Ces fonds seront destinés à un soutien militaire, notamment l’acquisition de systèmes de défense aérienne, de munitions d’artillerie, de drones et au renforcement des capacités maritimes de l’Ukraine, y compris par la coopération avec son industrie de défense.
En outre, la Norvège dirigera une initiative conjointe des pays nordiques et baltes visant à équiper et former une brigade ukrainienne, en assumant la responsabilité principale de la formation du personnel.
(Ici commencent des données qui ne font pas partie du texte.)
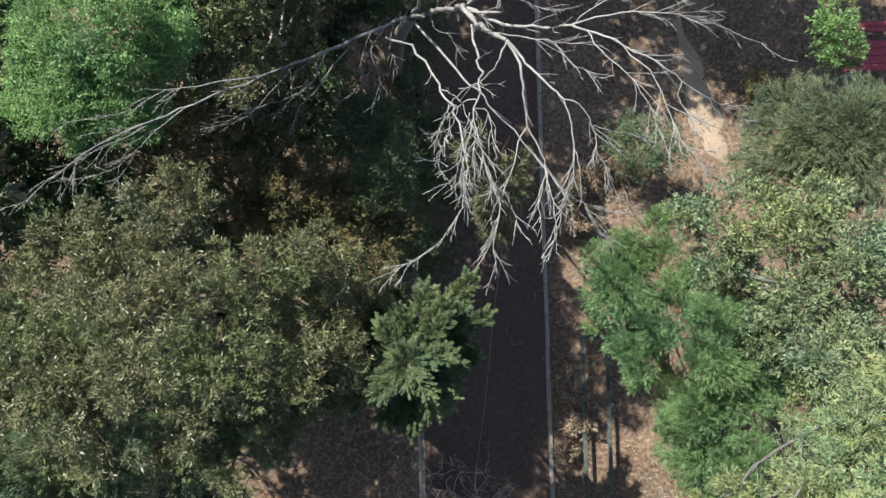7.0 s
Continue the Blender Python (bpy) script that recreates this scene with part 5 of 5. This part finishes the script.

«La guerre menée par la Russie contre l’Ukraine est un tournant pour l’Europe et représente une menace sérieuse pour la paix et la sécurité européennes», avait déclaré en avril le ministre norvégien des Finances Jens Stoltenberg. «La guerre d’agression de la Russie se poursuit sans relâche, et le pays réarme rapidement ses forces. Je suis donc très heureux que tous les partis politiques du Storting [le parlement norvégien] aient soutenu cette augmentation de notre aide.»
Le soutien de la Suisse se concentre sur les réfugiés
Contrairement à la Norvège, la contribution de la Suisse est majoritairement consacrée aux coûts liés à l’accueil et à l’intégration des Ukrainiens sur son territoire, seule une fraction étant destinée à une aide directe à l’Ukraine.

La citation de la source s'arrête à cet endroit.